The old Peraltada corner has gone, but in its place has come an amphitheatre of noise. Utilising the old baseball stadium inside the corner, the fans are practically on top of the cars as they weave through the final sequence of bends.
"They have been very clever by putting in that stadium section that everyone is talking about and the fans love it," said Sky Sports F1's Martin Brundle. "They have cunningly put in a new attraction."
Of course it is one thing putting the track through the stadium, but it wouldn't have any impact if the stands were empty. The fans have turned out in force, packing the grandstands right from first practice - a rarity in F1 these days.
Whatever Sunday's race serves up, Mexico has already made an impression.
Altitude sickness for Honda
It's often what someone doesn't say, more than what they do say, that tells you the full story about a particular situation and so that proved the case with McLaren after qualifying. Although neither of their cars got out of Q1 - Fernando Alonso missing the cut in 16th and Jenson Button not even taking to the track after an engine misfire - both the Spaniard and the team made a point of flagging up what they felt were clear positives of the performance.
It was the MP4-30's narrow deficit to the pacesetting Mercedes in the twisty second and third sectors of the lap - just three tenths of a second - which Alonso hailed as "the minimum difference to P1 of the season", before adding "great job everybody in the team on this progress". Eric Boullier, F1's resident press release wordsmith, had this to add: "Fernando drove a good lap here this afternoon, carving the 16th-fastest Q1 lap in so doing.
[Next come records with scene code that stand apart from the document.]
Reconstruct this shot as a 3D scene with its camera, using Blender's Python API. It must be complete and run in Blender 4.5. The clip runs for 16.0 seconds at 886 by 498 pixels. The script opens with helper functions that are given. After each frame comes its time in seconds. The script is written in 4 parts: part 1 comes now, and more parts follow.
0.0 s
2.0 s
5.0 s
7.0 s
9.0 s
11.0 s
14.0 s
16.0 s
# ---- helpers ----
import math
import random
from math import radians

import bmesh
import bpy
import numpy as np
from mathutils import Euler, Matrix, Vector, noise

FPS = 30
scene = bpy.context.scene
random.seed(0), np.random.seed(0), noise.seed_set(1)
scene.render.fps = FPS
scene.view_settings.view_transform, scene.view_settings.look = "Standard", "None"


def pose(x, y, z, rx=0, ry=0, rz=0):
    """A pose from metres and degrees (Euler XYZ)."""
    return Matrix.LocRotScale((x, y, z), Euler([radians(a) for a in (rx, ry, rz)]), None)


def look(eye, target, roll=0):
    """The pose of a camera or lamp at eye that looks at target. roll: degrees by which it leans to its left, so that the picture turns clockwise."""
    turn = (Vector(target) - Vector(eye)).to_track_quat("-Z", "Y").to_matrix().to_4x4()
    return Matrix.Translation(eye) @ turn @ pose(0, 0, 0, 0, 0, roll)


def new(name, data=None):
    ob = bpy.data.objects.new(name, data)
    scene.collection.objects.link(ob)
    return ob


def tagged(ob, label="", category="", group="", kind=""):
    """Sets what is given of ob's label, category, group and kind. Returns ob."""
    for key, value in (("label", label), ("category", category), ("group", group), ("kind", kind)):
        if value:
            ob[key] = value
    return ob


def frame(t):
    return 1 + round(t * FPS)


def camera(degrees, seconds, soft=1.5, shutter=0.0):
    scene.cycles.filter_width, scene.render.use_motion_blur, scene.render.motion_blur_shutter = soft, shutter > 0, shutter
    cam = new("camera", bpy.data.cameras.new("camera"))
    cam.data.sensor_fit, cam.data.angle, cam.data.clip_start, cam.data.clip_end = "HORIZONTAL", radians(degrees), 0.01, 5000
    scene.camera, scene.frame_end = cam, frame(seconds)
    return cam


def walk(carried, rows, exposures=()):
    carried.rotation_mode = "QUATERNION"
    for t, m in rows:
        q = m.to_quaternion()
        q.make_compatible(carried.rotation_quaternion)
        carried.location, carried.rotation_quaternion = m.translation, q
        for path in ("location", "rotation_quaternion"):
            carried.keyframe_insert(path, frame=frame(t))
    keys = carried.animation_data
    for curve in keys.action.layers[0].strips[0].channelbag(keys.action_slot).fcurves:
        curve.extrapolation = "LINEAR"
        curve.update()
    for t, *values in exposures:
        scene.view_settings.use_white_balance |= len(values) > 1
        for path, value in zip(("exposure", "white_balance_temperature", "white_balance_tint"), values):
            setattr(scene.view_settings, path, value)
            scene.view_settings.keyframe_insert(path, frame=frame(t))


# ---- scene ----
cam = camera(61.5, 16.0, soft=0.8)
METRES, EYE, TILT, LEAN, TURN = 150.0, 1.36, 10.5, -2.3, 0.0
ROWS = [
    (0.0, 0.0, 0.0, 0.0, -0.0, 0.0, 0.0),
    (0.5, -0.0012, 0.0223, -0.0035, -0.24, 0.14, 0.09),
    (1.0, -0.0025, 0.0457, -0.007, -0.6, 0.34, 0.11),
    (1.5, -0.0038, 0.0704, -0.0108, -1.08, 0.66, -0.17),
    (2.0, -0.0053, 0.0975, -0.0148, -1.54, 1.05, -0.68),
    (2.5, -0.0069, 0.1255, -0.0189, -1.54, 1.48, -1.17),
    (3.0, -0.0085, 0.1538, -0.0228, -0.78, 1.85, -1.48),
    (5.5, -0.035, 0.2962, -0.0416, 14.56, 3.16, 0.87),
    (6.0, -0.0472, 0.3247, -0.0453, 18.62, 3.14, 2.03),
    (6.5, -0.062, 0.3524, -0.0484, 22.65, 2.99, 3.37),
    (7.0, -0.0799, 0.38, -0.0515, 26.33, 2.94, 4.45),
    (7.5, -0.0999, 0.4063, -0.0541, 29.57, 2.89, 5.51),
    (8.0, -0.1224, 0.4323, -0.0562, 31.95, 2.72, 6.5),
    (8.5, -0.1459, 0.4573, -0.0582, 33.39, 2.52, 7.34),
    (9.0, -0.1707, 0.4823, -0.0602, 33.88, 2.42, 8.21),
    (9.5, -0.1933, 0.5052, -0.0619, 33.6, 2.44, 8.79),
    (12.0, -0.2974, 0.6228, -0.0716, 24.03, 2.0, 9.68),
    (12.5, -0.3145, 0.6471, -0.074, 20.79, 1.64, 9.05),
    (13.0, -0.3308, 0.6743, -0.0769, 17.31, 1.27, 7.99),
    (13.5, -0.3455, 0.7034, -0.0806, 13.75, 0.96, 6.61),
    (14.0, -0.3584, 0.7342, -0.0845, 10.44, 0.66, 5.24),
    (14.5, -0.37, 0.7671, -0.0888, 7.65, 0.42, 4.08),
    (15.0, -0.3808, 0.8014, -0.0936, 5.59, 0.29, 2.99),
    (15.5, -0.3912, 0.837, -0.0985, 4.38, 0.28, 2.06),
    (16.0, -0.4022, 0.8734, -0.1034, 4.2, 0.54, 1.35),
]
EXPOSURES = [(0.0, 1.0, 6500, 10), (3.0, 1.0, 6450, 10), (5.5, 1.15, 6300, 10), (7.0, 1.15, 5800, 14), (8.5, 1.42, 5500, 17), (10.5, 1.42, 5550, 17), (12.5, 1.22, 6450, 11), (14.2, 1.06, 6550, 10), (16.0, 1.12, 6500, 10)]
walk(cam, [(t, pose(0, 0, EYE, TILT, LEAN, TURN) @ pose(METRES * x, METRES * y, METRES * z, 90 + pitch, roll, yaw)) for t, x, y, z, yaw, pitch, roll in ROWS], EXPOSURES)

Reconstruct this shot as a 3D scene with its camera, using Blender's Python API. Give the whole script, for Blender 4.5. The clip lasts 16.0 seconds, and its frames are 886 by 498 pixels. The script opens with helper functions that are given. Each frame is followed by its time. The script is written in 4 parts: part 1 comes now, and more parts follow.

That may sound like a non sequitur, but, since our car's performance envelope is ill-suited to a circuit whose main straight is 1.2km long, in fact it's both logical and true.
"Moreover, aware of the power unit penalties he would unavoidably incur, we biased his car's set-up more towards a race configuration than we usually would. That being the case, we're pretty pleased with our car's Sector Two and Sector Three pace."
But what about sector one, you may ask? Well, you certainly don't need an F1 supercomputer to work out that, with an overall deficit to the front of 1.3 seconds in Q1, the Honda-powered car was shedding a full second across the first third of the lap. And given that sector is made up of two long straights and two-and-a-bit corners, it's pretty obvious where their problems continue to lie. With the Mexico City circuit sitting 7,000ft above sea level, Honda were always expecting their engine to struggle to breathe in the thinner air, and so it has proved. The new-look Autodromo Hermanos Rodriguez has given with two hands, but taken away with just one.